> _Collected material_:
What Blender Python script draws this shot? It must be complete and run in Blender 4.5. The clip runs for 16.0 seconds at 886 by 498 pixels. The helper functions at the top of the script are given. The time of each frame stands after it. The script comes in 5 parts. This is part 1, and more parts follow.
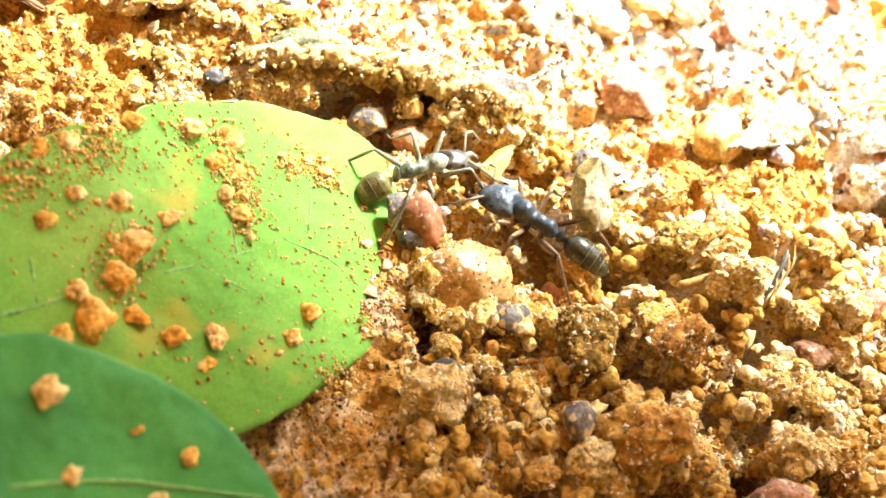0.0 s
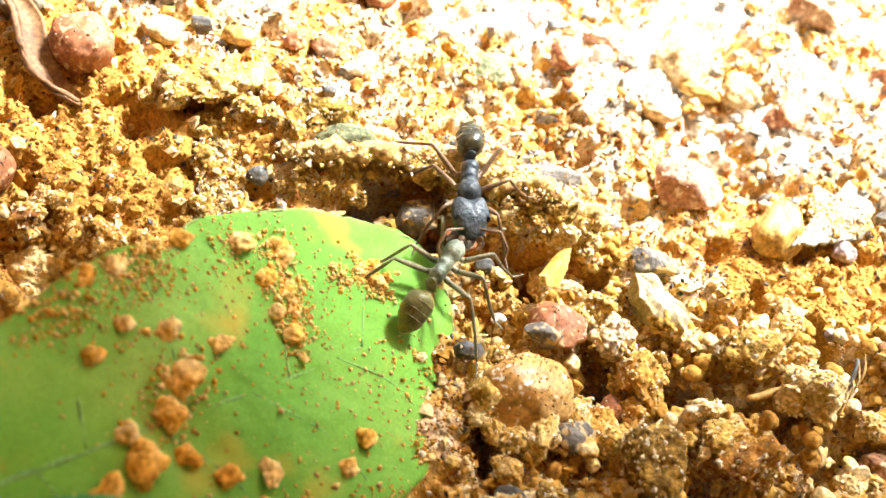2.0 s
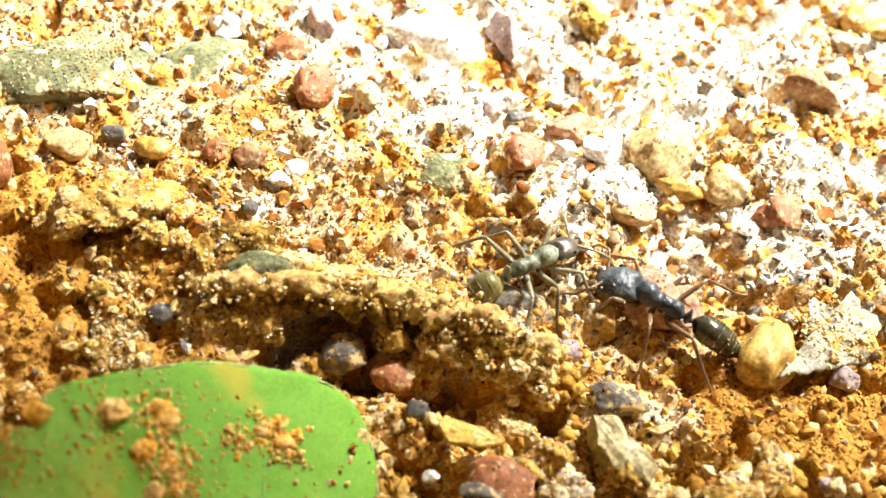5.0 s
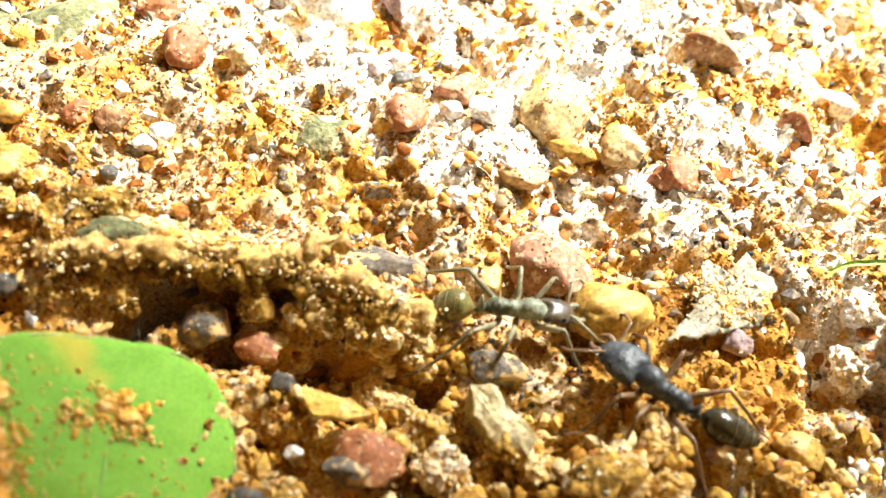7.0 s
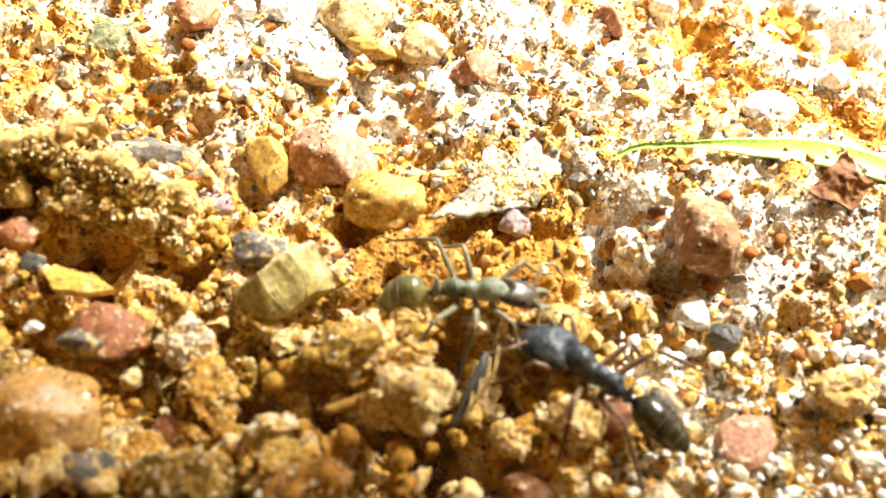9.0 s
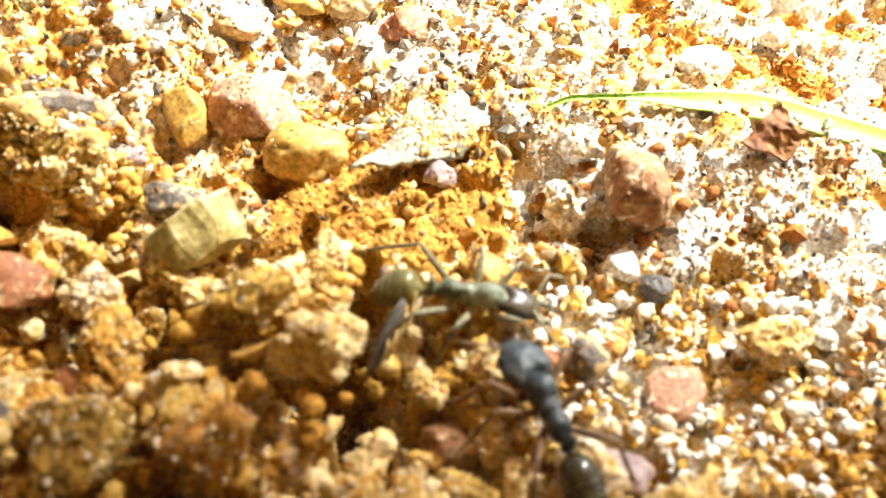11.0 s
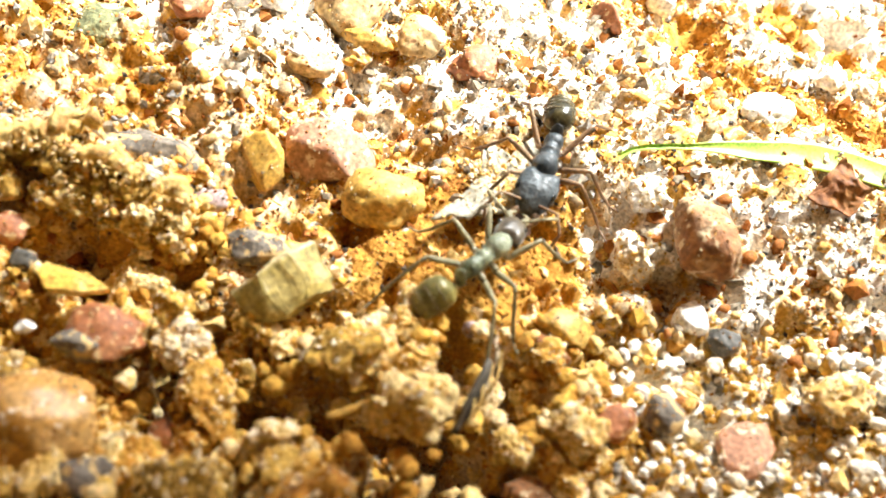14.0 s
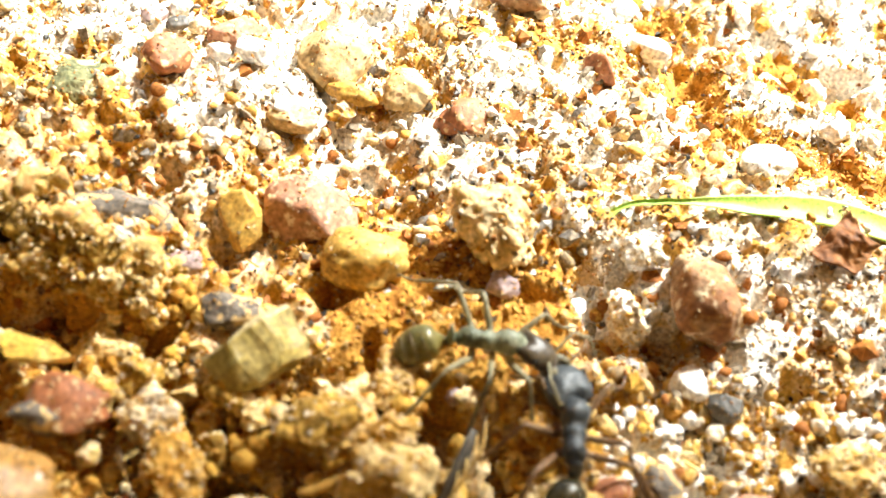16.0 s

> _Instructions to follow_:
Transcribe all of the material exactly, leaving out whatever pictures it contains.

> _Result of the exercise_:
What Blender Python script draws this shot? It must be complete and run in Blender 4.5. The clip runs for 16.0 seconds at 886 by 498 pixels. The helper functions at the top of the script are given. The time of each frame stands after it. The script comes in 5 parts. This is part 1, and more parts follow.
0.0 s
2.0 s
5.0 s
7.0 s
9.0 s
11.0 s
14.0 s
16.0 s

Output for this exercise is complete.